Об аргонавтах
09.03.2013Ученые изо всех сил стараются придать своему тексту видимость наукообразия и угрюмой серьезности, вовсю используя канцелярит.
Почему-то считается, что научный текст непременно должен быть сухим, скучным, тяжелым, громоздким и трудным для понимания.
Это вредный предрассудок, мешающий и самим авторам, особенно в начале, когда они еще не привыкли думать суконным языком, и тем, кто потом их труды читает.
Ученые нафаршировывают текст огромным количеством иностранных слов там, где можно обойтись привычными общеупотребительными значениями.
Но это уже будет не научно, это будет не академический язык, а бытовой, язык «простолюдина».
А это — табу.
Нельзя написать — «межтекствые связи в творчестве писателя такого-то», а надо непременно написать — «проблема интертекстуальности в творчестве писателя N».
Употребление профессионального сленга поднимает значимость и работы и автора в его собственных глазах и в глазах слабо разбирающихся в предмете читателей.
Младое поколение начинающих ученых эту манеру сокрытия отсутствия мысли большим количеством латинских терминов охотно перенимают и, таким образом, превращают ученый канцелярит в бесконечный процесс.
Свои фирменные словечки есть в любой профессии, но лишь ученые умудрились профессиональным арго сделать не отдельные слова, а всю манеру изложения целиком.
Впрочем, справедливости ради надо добавить, что иногда этой же болезнью страдают искусствоведы, критики и аналитики.
Днями наткнулся на любопытное и даже забавное подтверждение этой мысли.

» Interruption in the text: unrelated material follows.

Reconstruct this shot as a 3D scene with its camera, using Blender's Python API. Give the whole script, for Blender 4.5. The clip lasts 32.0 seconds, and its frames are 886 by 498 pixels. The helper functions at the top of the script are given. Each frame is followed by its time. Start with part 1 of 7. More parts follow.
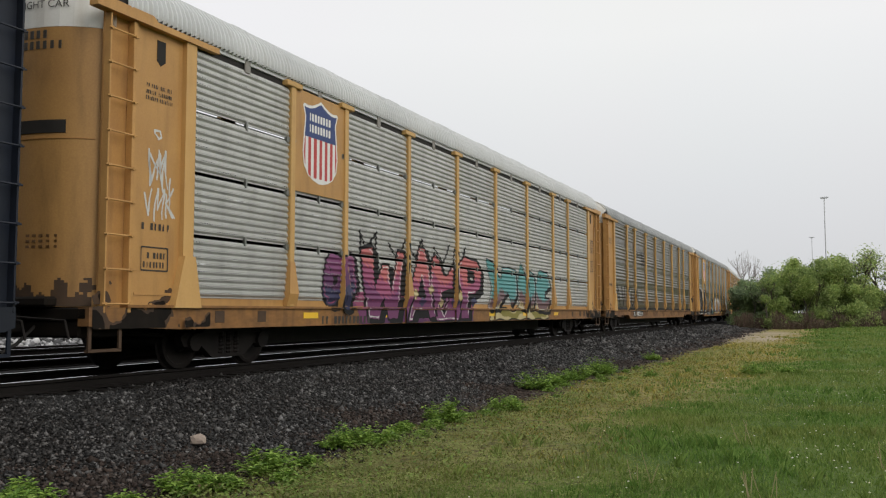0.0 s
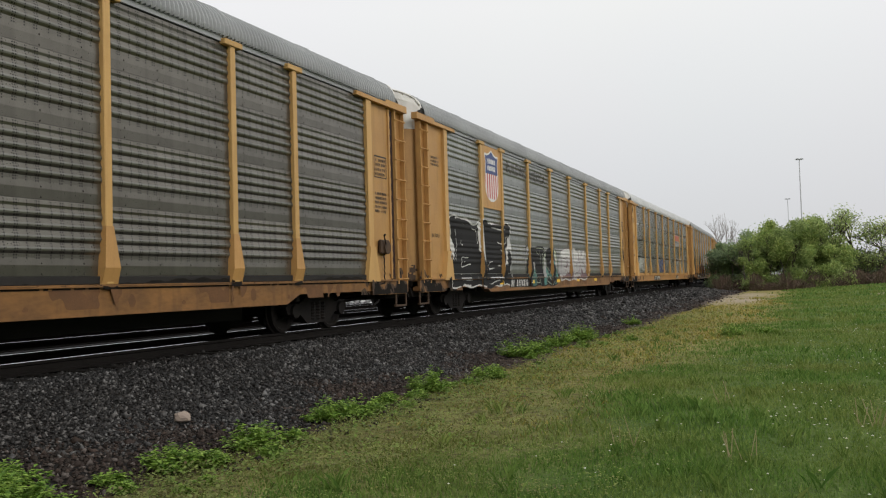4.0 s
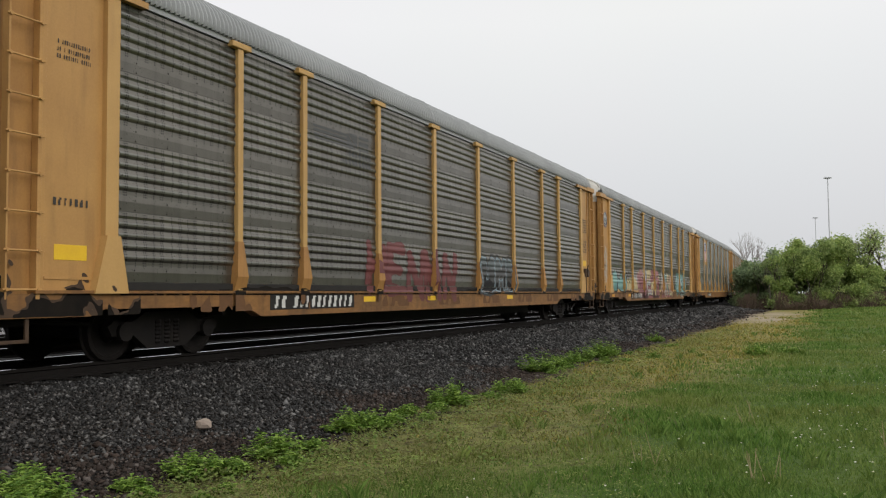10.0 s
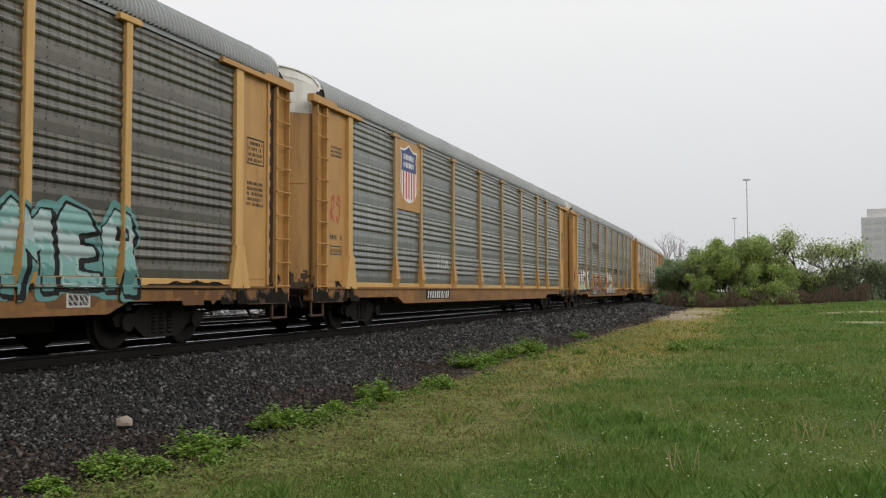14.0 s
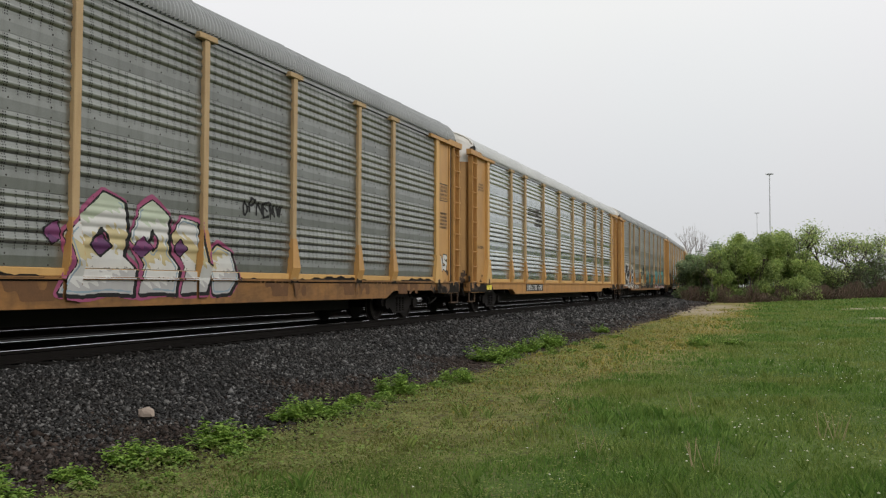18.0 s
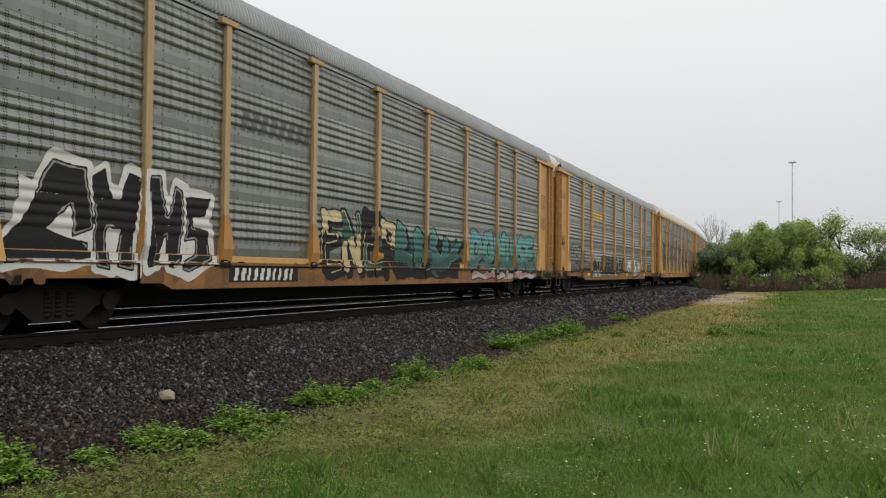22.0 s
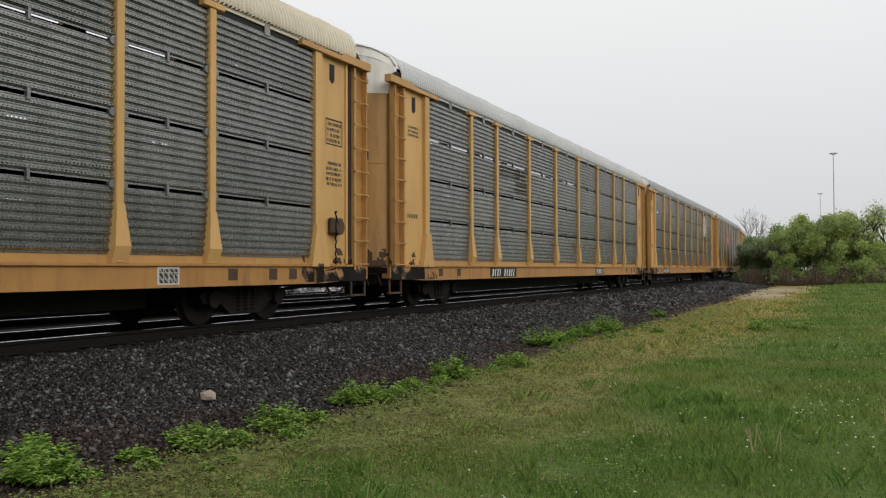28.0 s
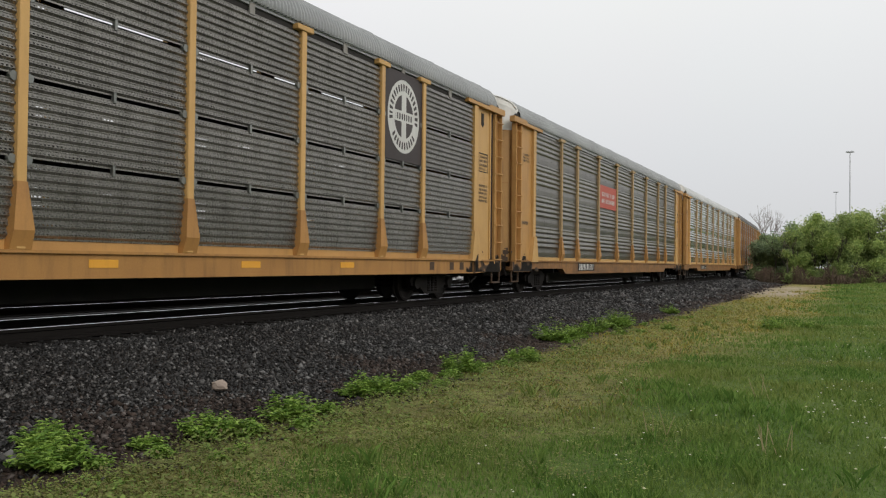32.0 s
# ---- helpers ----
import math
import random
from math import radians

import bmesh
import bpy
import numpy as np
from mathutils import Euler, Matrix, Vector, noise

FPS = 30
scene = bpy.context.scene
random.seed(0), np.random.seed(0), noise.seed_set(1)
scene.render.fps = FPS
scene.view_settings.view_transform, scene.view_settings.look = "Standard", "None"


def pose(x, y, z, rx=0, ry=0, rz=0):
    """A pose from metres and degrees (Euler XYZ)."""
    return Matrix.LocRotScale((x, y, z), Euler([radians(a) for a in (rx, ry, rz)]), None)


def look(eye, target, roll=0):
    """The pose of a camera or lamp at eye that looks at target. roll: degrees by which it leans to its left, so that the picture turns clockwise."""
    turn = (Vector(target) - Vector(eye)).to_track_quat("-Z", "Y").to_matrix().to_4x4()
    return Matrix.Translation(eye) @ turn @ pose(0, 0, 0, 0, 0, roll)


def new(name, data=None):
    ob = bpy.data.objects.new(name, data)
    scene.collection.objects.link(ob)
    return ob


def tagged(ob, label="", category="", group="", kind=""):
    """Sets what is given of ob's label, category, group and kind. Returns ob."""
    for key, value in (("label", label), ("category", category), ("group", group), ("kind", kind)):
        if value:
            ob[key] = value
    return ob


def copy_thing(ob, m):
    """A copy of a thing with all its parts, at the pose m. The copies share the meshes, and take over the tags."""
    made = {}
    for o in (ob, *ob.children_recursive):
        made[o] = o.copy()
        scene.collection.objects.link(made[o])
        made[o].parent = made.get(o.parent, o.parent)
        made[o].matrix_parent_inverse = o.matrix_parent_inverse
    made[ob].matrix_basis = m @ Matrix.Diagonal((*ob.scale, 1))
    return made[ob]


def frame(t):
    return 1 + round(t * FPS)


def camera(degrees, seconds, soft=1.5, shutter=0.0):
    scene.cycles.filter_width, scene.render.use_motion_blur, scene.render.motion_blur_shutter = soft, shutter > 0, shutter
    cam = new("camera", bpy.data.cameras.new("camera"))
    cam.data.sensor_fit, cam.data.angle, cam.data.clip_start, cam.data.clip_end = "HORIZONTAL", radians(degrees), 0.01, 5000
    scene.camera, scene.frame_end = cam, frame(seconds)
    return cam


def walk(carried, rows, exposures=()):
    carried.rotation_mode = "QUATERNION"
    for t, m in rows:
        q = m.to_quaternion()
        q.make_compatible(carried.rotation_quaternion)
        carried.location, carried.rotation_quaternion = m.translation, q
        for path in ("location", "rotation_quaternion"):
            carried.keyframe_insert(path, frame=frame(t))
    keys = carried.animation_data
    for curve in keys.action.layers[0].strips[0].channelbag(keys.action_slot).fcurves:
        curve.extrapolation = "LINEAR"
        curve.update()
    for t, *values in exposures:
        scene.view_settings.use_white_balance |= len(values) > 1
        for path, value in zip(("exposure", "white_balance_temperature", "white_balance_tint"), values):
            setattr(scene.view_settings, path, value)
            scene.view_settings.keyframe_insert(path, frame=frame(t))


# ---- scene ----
cam = camera(54.02, 32.0, soft=1.2)
EYE = (0.0, 0.0, 1.5)
# seconds, turn to the left, tilt up, lean
TURNS = (
    (0, 24.16, 4.17, 0.06),
    (0.5, 25.80, 4.14, 0.01),
    (1, 27.44, 4.15, -0.04),
    (1.5, 27.96, 3.26, 0.22),
    (2, 28.15, 2.56, 0.35),
    (2.5, 27.48, 2.48, -0.10),
    (3, 24.60, 2.67, 1.09),
    (3.5, 22.67, 2.14, 1.69),
    (5.5, 23.82, 3.27, 1.38),
    (6, 23.87, 3.68, 1.50),
    (6.5, 24.96, 3.61, 2.11),
    (7, 27.21, 3.15, 2.18),
    (7.5, 28.84, 2.78, 2.09),
    (8, 28.54, 3.02, 1.75),
    (8.5, 26.81, 2.91, 1.24),
    (9, 25.18, 2.63, 0.75),
    (9.5, 24.54, 2.84, 0.60),
    (10, 24.36, 3.08, 0.51),
    (10.5, 23.94, 3.22, 0.52),
    (11, 23.24, 3.29, 0.57),
    (11.5, 22.47, 3.58, 0.71),
    (12, 21.79, 3.75, 0.78),
    (12.5, 20.90, 3.70, 0.58),
    (13, 20.06, 3.52, 0.49),
    (13.5, 19.59, 3.06, 0.40),
    (14, 19.69, 2.80, 0.17),
    (14.5, 19.89, 2.78, 0.11),
    (16.5, 20.43, 2.88, 0.02),
    (17, 20.65, 2.72, -0.06),
    (17.5, 20.75, 2.60, -0.09),
    (18, 21.00, 2.39, -0.11),
    (18.5, 21.21, 2.24, -0.17),
    (19, 21.11, 2.08, -0.32),
    (19.5, 21.06, 1.94, -0.38),
    (20, 21.28, 1.96, -0.41),
    (20.5, 21.65, 1.86, -0.33),
    (21, 22.08, 1.65, -0.39),
    (21.5, 22.24, 1.60, -0.54),
    (22, 22.24, 1.49, -0.61),
    (22.5, 22.55, 1.53, -0.39),
    (23, 22.73, 1.62, -0.29),
    (23.5, 22.55, 1.63, -0.27),
    (24, 22.49, 1.58, -0.27),
    (24.5, 22.51, 1.41, -0.31),
    (25, 22.78, 1.27, -0.25),
    (25.5, 22.90, 1.40, -0.06),
    (27.5, 24.19, 1.44, -0.03),
    (28, 24.60, 1.37, 0.20),
    (28.5, 24.71, 1.33, 0.21),
    (29, 24.65, 1.41, 0.19),
    (29.5, 24.72, 1.50, 0.11),
    (30, 24.95, 1.52, 0.01),
    (30.5, 25.09, 1.47, -0.14),
    (31, 25.10, 1.37, -0.37),
    (31.5, 25.16, 1.21, -0.50),
    (32, 25.42, 0.94, -0.61),
)
walk(cam, [(t, pose(*EYE, 0, 0, yaw) @ pose(0, 0, 0, 90 + tilt) @ pose(0, 0, 0, 0, 0, -lean)) for t, yaw, tilt, lean in TURNS])

# ---- daylight: a bright overcast sky ----
world = bpy.data.worlds.new("sky")
scene.world = world
world.use_nodes = True
wn, wl = world.node_tree.nodes, world.node_tree.links
wn.clear()
w_out, w_bg = wn.new("ShaderNodeOutputWorld"), wn.new("ShaderNodeBackground")
w_sky = wn.new("ShaderNodeTexSky")
w_sky.sky_type, w_sky.sun_disc = "NISHITA", False
w_sky.sun_elevation, w_sky.sun_rotation = radians(34), radians(107)
w_sky.air_density, w_sky.dust_density, w_sky.ozone_density = 1.0, 6.0, 1.0
w_scale = wn.new("ShaderNodeVectorMath")
w_scale.operation = "SCALE"
w_scale.inputs[3].default_value = 0.06
w_geo, w_sep = wn.new("ShaderNodeTexCoord"), wn.new("ShaderNodeSeparateXYZ")
w_ramp = wn.new("ShaderNodeValToRGB")
for at, c in ((0.0, (0.70, 0.708, 0.725, 1)), (0.1, (0.79, 0.797, 0.815, 1)), (0.3, (0.97, 0.97, 0.98, 1)), (1.0, (1.02, 1.02, 1.02, 1))):
    el = w_ramp.color_ramp.elements[0] if at == 0 else (w_ramp.color_ramp.elements[-1] if at == 1 else w_ramp.color_ramp.elements.new(at))
    el.position, el.color = at, c
w_noise = wn.new("ShaderNodeTexNoise")
w_noise.inputs["Scale"].default_value, w_noise.inputs["Detail"].default_value = 1.6, 3
w_mul = wn.new("ShaderNodeMix")
w_mul.data_type, w_mul.blend_type = "RGBA", "MULTIPLY"
w_mul.inputs["Factor"].default_value = 0.10
w_mix = wn.new("ShaderNodeMix")
w_mix.data_type = "RGBA"
w_mix.inputs["Factor"].default_value = 0.93
wl.new(w_geo.outputs["Generated"], w_sep.inputs[0])
wl.new(w_sep.outputs["Z"], w_ramp.inputs[0])
wl.new(w_geo.outputs["Generated"], w_noise.inputs["Vector"])
wl.new(w_ramp.outputs[0], w_mul.inputs["A"])
wl.new(w_noise.outputs["Color"], w_mul.inputs["B"])
wl.new(w_sky.outputs[0], w_scale.inputs[0])
wl.new(w_scale.outputs[0], w_mix.inputs["A"])
wl.new(w_mul.outputs["Result"], w_mix.inputs["B"])
wl.new(w_mix.outputs["Result"], w_bg.inputs["Color"])
w_bg.inputs["Strength"].default_value = 1.0
wl.new(w_bg.outputs[0], w_out.inputs["Surface"])
sun = new("sun", bpy.data.lights.new("sun", "SUN"))
sun.data.energy, sun.data.angle, sun.data.color = 1.3, radians(40), (1.0, 0.97, 0.92)
sun.matrix_world = look((40, -12, 28), (0, 0, 0))
scene.view_settings.exposure = 0.0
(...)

Алан Сокал, профессор математики и физики в лондонском и нью-йоркском университетах решил проверить насколько легко опубликовать в серьезных научных изданиях абсолютный, с научной точки зрения, вздор.
Разумеется, профессиональной манерой изложения простых вещей сложным языком он владел безупречно.
В итоге статья «Нарушая границы: К трансформативной герменевтике квантовой гравитации» появилась в одном весьма уважаемом и респектабельном научном издании.
Статья представляла собой бессмысленные наукообразные разглагольствования на отвлеченные темы, изложенные в уверенной и стандартной для публикаций такого рода манере.
Публика не выказала ни недоумения ни, тем более, возмущения, посчитав, видимо, что так оно и надо, а профессор большого ума человек.
Подождав какое-то время профессор Сокол уже в другом журнале раскрыл свой розыгрыш, который вошел в историю как «афера Сокала».
Вот потому и не люблю навороченный наукообразный язык, подозревая автора в попытке раздуть из мухи слона, напустить тумана, спрятать отсутствие живой мысли, и в желании по-простому срубить бабла и увеличить число публикаций.